“Unspeakable.” This appears to a top platitude of choice for modern, gun-loving American politicians these days as they respond to each new horrific tragedy that the easy and widespread availability of mass killing machines visits on our society.
That and “praying” for the families of the victims.
This is from North Carolina Republican Congressman Dan Bishop – a politician who’s spent his career in office opposing commonsense gun regulations – responding to yesterday’s mass school shooting in Uvalde, Texas:
Unspeakable evil showed its face in Uvalde, TX today. Please join Jo and me in praying for the families who are grieving the tragic loss of a child or a loved one.”
And then there was gun-loving Texas Senator Ted Cruz, who called it “another unspeakable crime.”
Meanwhile, here’s Congressman Ted Budd – a man who made a living selling killing machines before becoming a politician:
Please join me in praying for the children and families involved in this horrific shooting in Uvalde, Texas. Words cannot express our grief over such an unspeakable act of evil.”
And here’s Congresswoman Virginia Foxx – another consistent opponent of anti-gun violence laws:
Truly heartbreaking news out of Texas. Pray for the Uvalde community.”
The truth, however, is that there is nothing “unspeakable” – that is, as Merriam-Webster puts it, “incapable of being expressed in words” – about what happened yesterday. We know what happened, and tragically, that horrific truth is quite amenable to being spelled out in the English language.
Simply put: A deeply disturbed person who should never have come close to possessing a firearm of any kind obtained at least two AR-15 style rifles along with hundreds of rounds of lethal ammunition and then used this small arsenal to systematically execute at least 21 innocent human beings in an elementary school classroom.
There it is – no confusion or mystery about what happened.
And the prayers? Please spare us.
We hear this “prayer” nonsense from these same politicians each time the nation is forced to endure yet another mass, assault weapon murder and, as is made plain by the anguished faces of the parents who lost their fourth graders yesterday, it does absolutely no good whatsoever.
These people don’t want your prayers.

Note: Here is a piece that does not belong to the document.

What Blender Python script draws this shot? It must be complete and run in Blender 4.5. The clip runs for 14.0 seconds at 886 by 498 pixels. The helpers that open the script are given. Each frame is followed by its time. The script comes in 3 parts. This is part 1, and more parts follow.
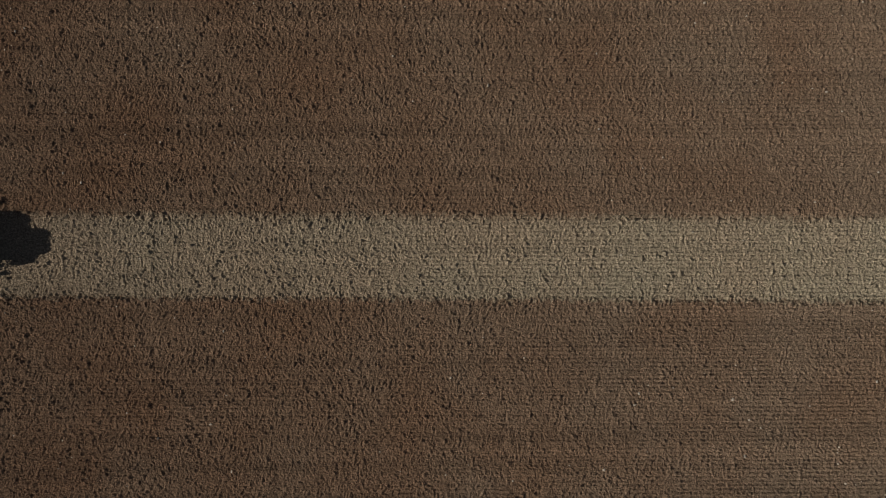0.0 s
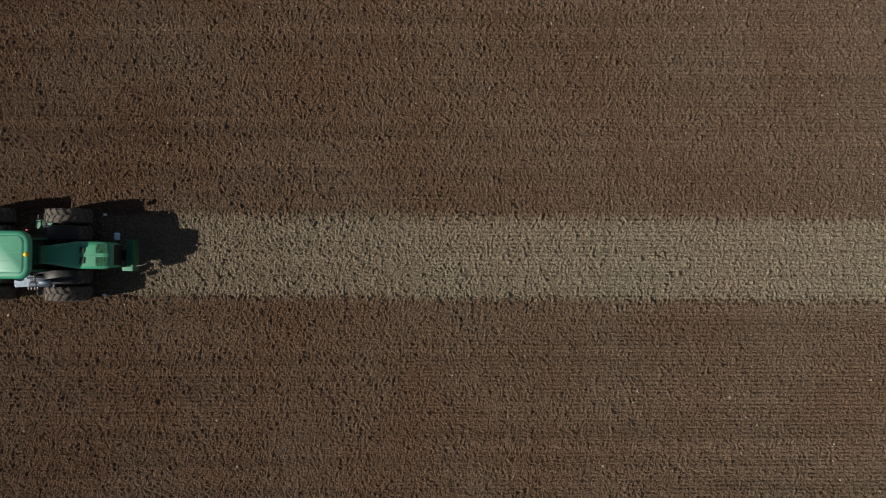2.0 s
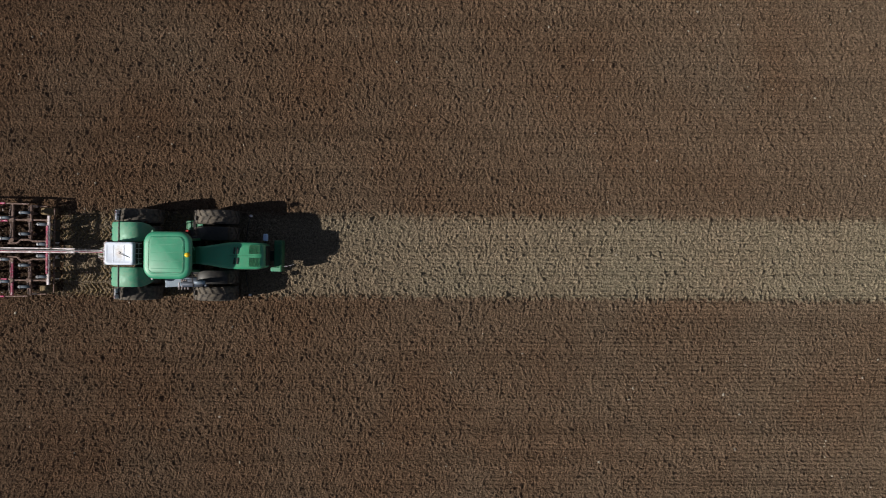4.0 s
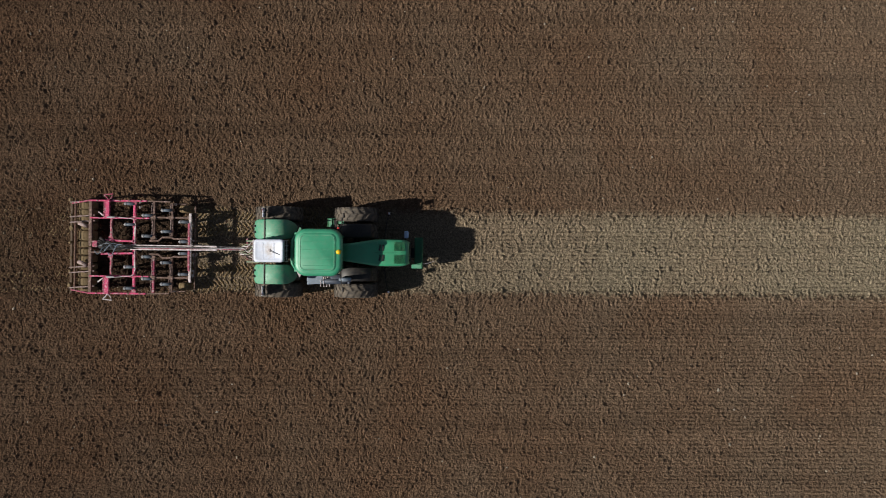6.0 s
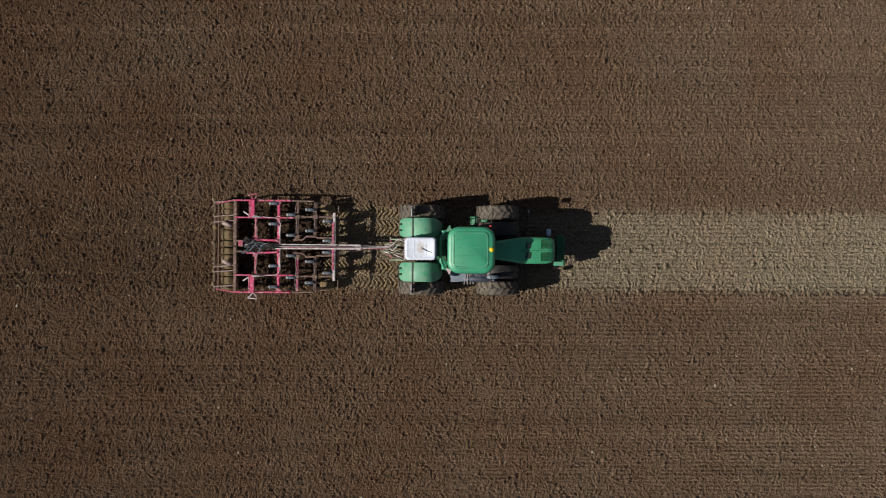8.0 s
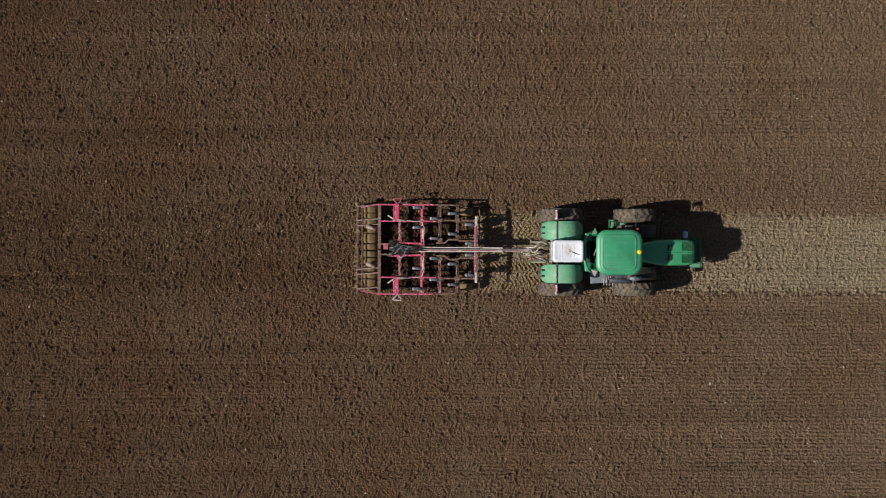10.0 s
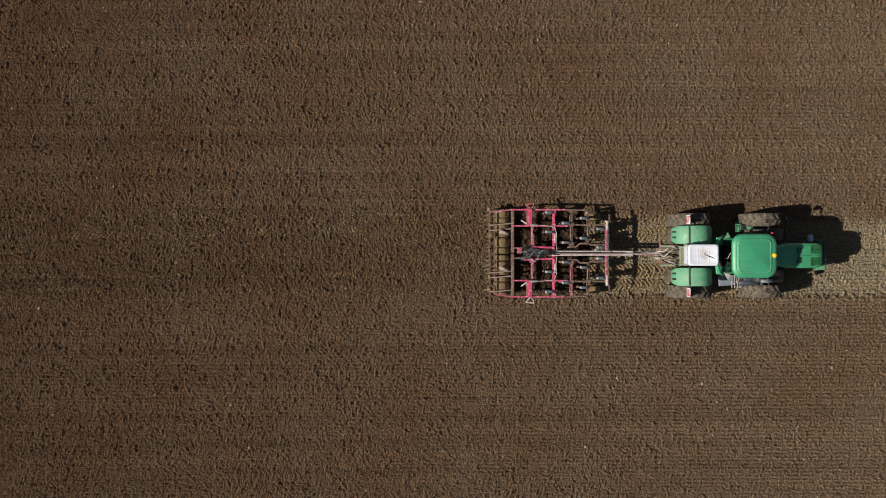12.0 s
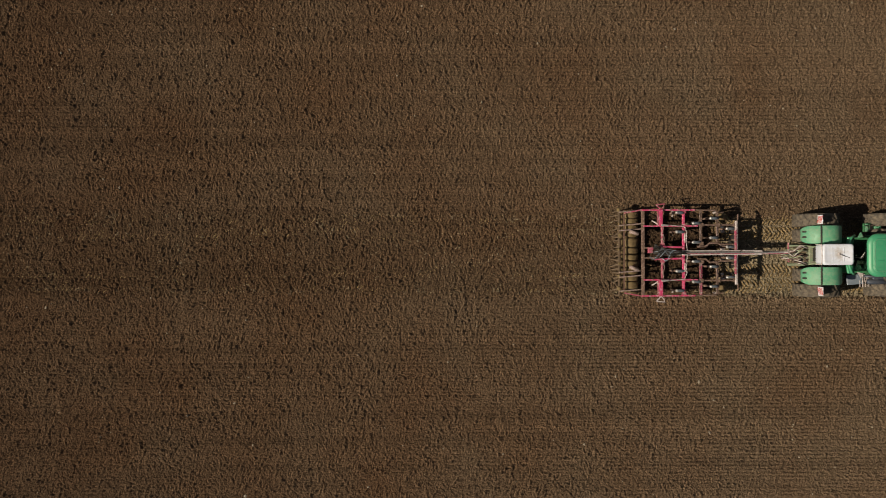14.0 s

They want their babies back.
They want to exist in a world in which actual, real-world human life means more than a noisy minority’s deeply twisted obsession with possessing killing machines.
All this talk of “unspeakable tragedies” and “prayers for the victims” from do-nothing politicians on the payroll of the gun lobby is nothing short of an abomination.
There is, as we are all painfully aware, no way to put the genie completely back in the bottle when it comes to gun violence in a nation long awash in mass killing machines.
As veteran journalist Eric Frederick of the NC Local News Workshop at Elon University accurately observed this morning in the group’s newsletter, the United States is plagued by “the metastasis of a peculiar obsession with violence as resolution, which has tainted this great experiment since it began. Responsible gun laws might mitigate it. They, alone, won’t cure it.”
That said, the only remotely decent response to yesterday’s disaster from those whom we have elected to govern our society remains the one we heard from President Biden and other responsible elected leaders who are proclaiming “enough!” and “stop the madness!”
As veteran North Carolina Congressman David Price observed:
In recent days we have witnessed two consecutive acts of weaponized hate – first in Buffalo & now Uvalde, TX where at least 18 children & a teacher were murdered today in their school. Congressional inaction is reprehensible and amoral. We must pass common sense gun reforms NOW.
Of course, nothing of the kind will occur anytime soon. Democratic leaders in the U.S. Senate and House will advance legislation to expand background check requirements for gun purchases and Republicans will block their efforts.
Meanwhile, even as the smoke has barely cleared in Texas and parents across the nation toss sleeplessly in their beds each night for fear that their kids will be the next victims of a homicidal man-child armed with military-grade weaponry, North Carolina Republican legislative leaders are quickly getting down to what’s really ailing our schools – namely, the dire threat that someone might say the word “gay” in a classroom or, God forbid, accurately describe the fact that many children are parented by loving same-sex couples.
It’s enough to cause a person to wonder if there’s any hope left for this tired old republic.
But that can’t be our final response. Again, here’s Eric Frederick:
I hate platitudes. I hate saying something that’s been said a million times. And every single thing I might say right now feels like a cliché, because we’re living in one. A terrifying, senseless, banal nightmare of a cliché.
So I don’t have much else to say. Except that we’ve got a lot of work to do.”
Those of us who love our children, grandchildren, nieces, and nephews should do our best to heed Frederick’s observation and, when we find ourselves able, get back to work trying to save their future.